To: Giordano Bruno who wrote (19479)4/29/2011 9:39:10 AM
From: yard_man5 Recommendations  Read Replies (2) | Respond to of 119358
 
they look kinda like terrsts -- let's get 'em

washingtontimes.com

sheesh. Do we hate free markets or what??



To: Giordano Bruno who wrote (19479)4/29/2011 9:48:34 AM
From: John Chen  Respond to of 119358
 
"The recovery continues."

There is HOPE for a CHANGE.

We won't apologize for it.

Awesome.



To: Giordano Bruno who wrote (19479)4/29/2011 9:50:44 AM
From: DebtBomb  Read Replies (2) | Respond to of 119358
 
The whole world is coming after ben's fake market, LOL. From the UK

US is short sellers' top pick as QE2 unwinds

At the end of last year the stand-out asset allocation call was to buy into the US, where two successive bouts of quantitative easing (QE) were artificially inflating growth.

With the end of QE2 in sight, sentiment surrounding the US has now started to shift.
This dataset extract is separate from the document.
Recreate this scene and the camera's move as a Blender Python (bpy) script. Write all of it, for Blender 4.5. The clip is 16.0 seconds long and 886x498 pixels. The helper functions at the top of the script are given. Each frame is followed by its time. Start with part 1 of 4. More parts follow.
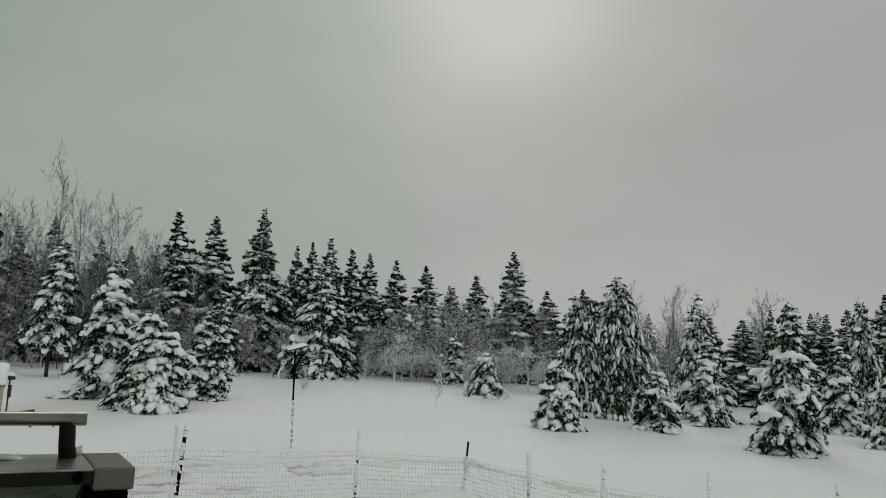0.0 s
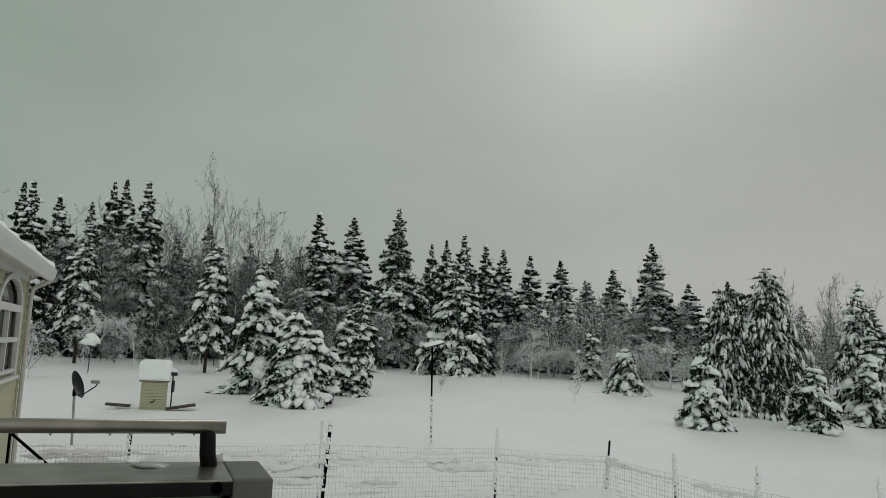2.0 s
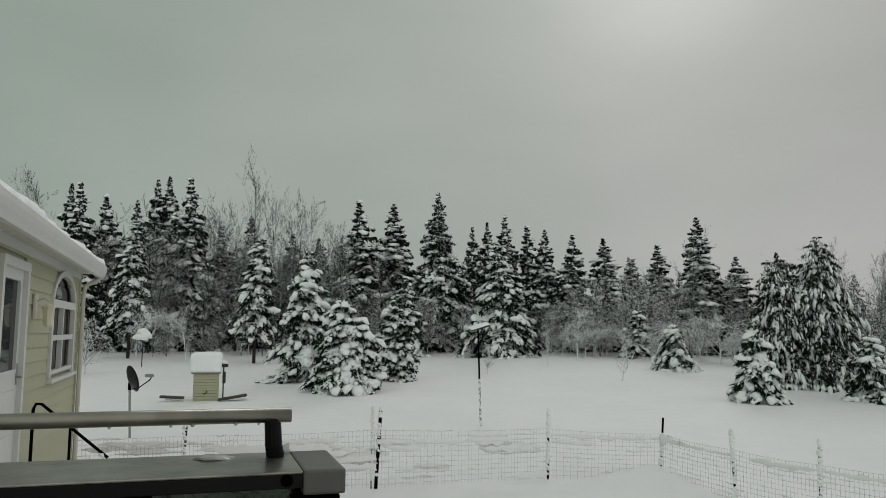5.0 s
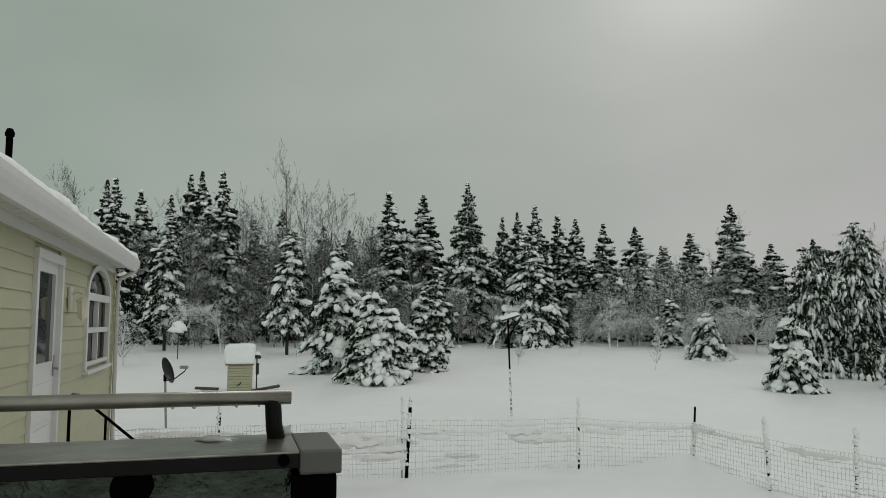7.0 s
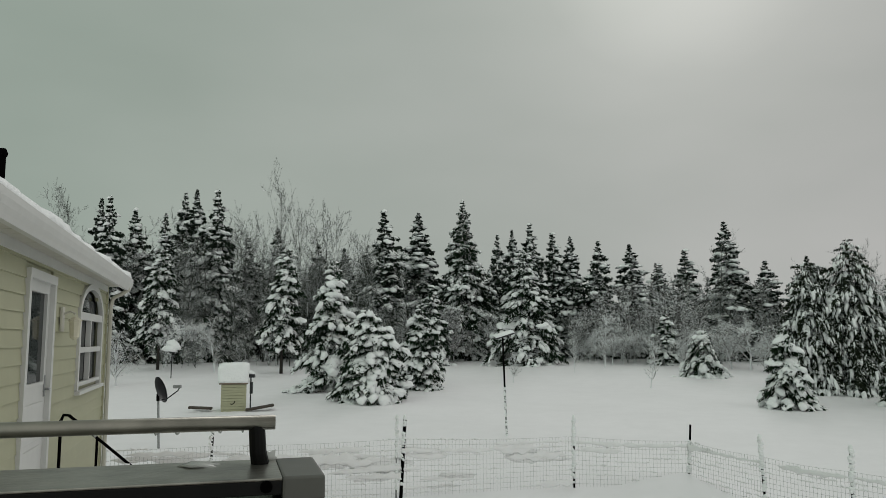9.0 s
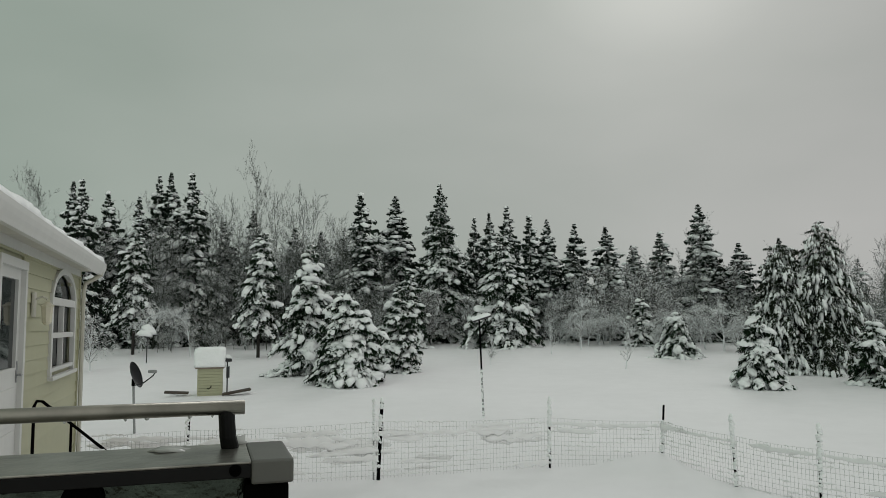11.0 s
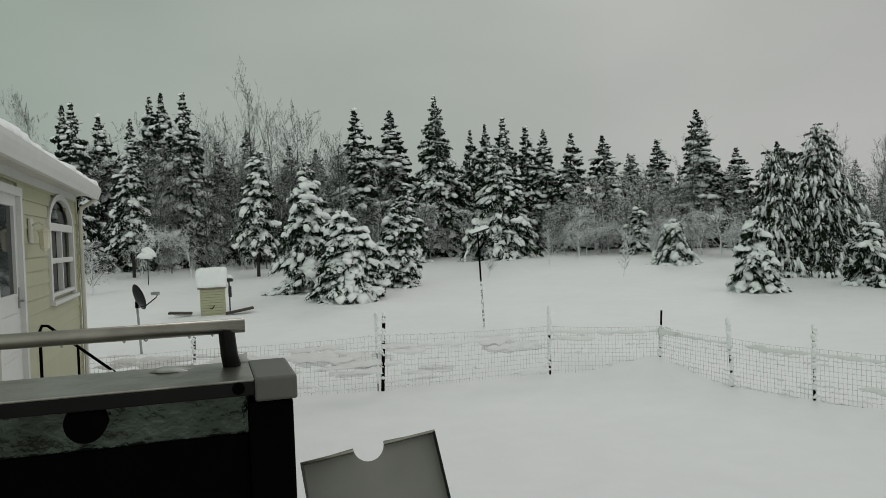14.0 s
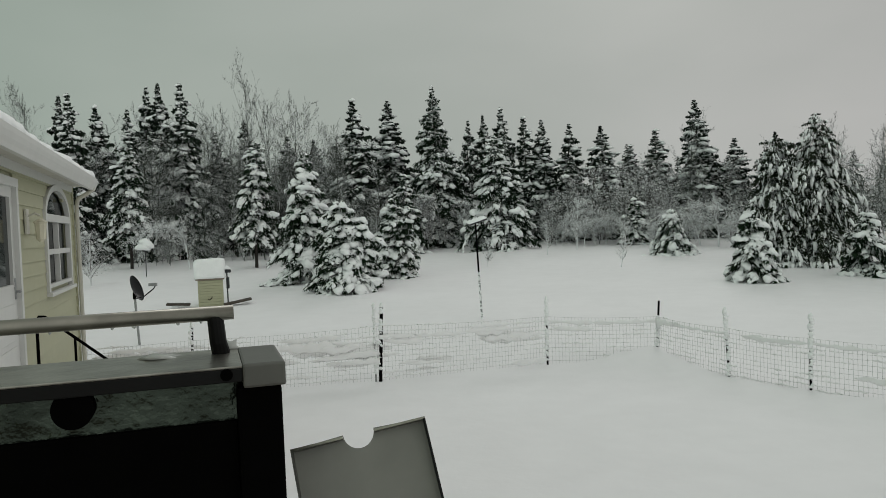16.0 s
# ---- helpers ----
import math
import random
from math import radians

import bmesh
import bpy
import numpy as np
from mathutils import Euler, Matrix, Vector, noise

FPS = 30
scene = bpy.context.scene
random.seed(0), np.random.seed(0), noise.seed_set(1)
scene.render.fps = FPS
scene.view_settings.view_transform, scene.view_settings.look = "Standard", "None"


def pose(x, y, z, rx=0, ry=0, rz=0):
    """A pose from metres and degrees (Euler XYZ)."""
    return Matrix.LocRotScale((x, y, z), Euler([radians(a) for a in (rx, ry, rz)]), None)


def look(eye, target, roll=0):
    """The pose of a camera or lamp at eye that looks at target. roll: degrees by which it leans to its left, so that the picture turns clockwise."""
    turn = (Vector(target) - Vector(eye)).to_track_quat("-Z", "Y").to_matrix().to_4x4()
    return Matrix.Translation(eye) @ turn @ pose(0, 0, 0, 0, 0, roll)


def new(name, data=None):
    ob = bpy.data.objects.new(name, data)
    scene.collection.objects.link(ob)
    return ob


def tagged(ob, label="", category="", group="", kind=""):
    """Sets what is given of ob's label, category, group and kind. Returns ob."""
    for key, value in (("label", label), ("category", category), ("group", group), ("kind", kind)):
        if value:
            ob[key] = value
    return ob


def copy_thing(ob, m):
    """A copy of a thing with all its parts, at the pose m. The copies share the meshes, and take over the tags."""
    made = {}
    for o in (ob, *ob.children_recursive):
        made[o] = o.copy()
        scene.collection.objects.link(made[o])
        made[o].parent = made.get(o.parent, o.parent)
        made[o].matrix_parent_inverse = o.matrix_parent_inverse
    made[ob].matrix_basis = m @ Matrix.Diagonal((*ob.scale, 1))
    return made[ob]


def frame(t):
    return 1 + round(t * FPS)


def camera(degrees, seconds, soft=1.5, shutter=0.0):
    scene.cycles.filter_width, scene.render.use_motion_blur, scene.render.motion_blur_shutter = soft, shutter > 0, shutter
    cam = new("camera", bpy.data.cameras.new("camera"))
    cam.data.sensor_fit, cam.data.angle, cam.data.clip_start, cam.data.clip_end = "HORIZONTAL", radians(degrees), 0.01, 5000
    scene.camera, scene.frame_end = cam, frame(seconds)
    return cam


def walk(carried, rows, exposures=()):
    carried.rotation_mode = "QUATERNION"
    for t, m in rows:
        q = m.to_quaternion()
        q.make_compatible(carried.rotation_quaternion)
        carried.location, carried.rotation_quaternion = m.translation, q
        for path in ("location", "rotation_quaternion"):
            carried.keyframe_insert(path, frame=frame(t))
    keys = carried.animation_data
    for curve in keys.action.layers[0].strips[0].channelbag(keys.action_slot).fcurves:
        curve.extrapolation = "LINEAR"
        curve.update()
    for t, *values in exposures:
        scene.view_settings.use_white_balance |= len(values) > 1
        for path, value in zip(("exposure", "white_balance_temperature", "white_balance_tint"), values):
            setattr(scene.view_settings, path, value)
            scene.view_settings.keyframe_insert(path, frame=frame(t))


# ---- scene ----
cam = camera(60, 16.0, soft=0.65)
EYE = 2.75
EXPOSURES = [(0, -0.04), (4.7, 0.0), (8.0, 0.04), (11.0, 0.05), (12.0, 0.06), (16.0, 0.07)]
# seconds, place, turn to the left, tilt up, lean
ROWS = [
    (0, -0.0233, -0.2141, 0.0107, -15.268, 8.113, -2.715),
    (0.5, -0.0378, -0.1717, 0.0182, -11.562, 8.603, -2.152),
    (1, -0.0249, -0.1507, 0.0242, -8.483, 7.635, -2.281),
    (1.5, -0.0147, -0.1395, 0.0262, -6.659, 6.867, -2.339),
    (2, -0.0143, -0.1077, 0.0274, -5.296, 7.375, -2.504),
    (2.5, -0.0109, -0.1291, 0.0323, -4.821, 7.845, -2.439),
    (3, -0.0168, -0.1094, 0.0293, -4.405, 7.532, -2.274),
    (3.5, -0.0273, -0.0905, 0.0285, -3.786, 7.792, -2.231),
    (4, -0.0240, -0.0907, 0.0296, -3.531, 7.669, -1.282),
    (4.5, -0.0381, -0.0688, 0.0216, -3.335, 7.229, -1.443),
    (4.7, -0.0602, -0.0290, 0.0185, -2.878, 6.615, -0.983),
    (6.8, 0.0021, 0.0601, -0.0079, -0.463, 5.201, -0.039),
    (7, -0.0000, 0.0000, 0.0000, -0.000, 5.400, -0.000),
    (7.5, 0.0087, 0.0100, 0.0010, -0.317, 5.978, -0.398),
    (8, 0.0138, 0.0104, 0.0032, -0.190, 6.493, -0.352),
    (10.5, 0.0271, -0.0329, 0.0175, -1.020, 6.761, 0.997),
    (11, 0.0357, -0.0271, 0.0141, -2.057, 5.436, 0.522),
    (11.5, 0.0479, -0.0071, 0.0162, -3.360, 0.570, 2.199),
    (12, 0.0415, 0.0112, 0.0078, -3.103, -0.310, 1.579),
    (12.5, 0.0376, 0.0197, 0.0088, -2.665, -0.229, 2.051),
    (13, 0.0401, 0.0150, 0.0108, -2.785, -0.381, 2.419),
    (13.5, 0.0337, 0.0267, 0.0063, -2.205, -1.255, 2.274),
    (14, 0.0336, 0.0135, 0.0096, -2.097, -0.979, 2.276),
    (14.5, 0.0357, 0.0076, 0.0084, -2.142, -1.218, 2.148),
    (15, 0.0441, 0.0017, 0.0049, -2.513, -1.515, 2.327),
    (15.5, 0.0557, -0.0002, 0.0038, -2.879, -1.531, 2.657),
    (16, 0.0480, 0.0167, 0.0015, -2.197, -1.654, 2.347),
]
walk(cam, [(t, pose(x, y, EYE + z, 0, 0, yaw) @ pose(0, 0, 0, 90 + pitch) @ pose(0, 0, 0, 0, 0, -lean)) for t, x, y, z, yaw, pitch, lean in ROWS], EXPOSURES)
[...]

Investors are moving their money from the developed to the emerging markets again and taking increasingly bearish punts on the US.

An analysis of the most shorted exchange traded funds (ETFs) illustrates this sea-change, with instruments that track the main US indices – SPDR S&P 500, iShares Russell 2000 and Powershares QQQ – topping the list.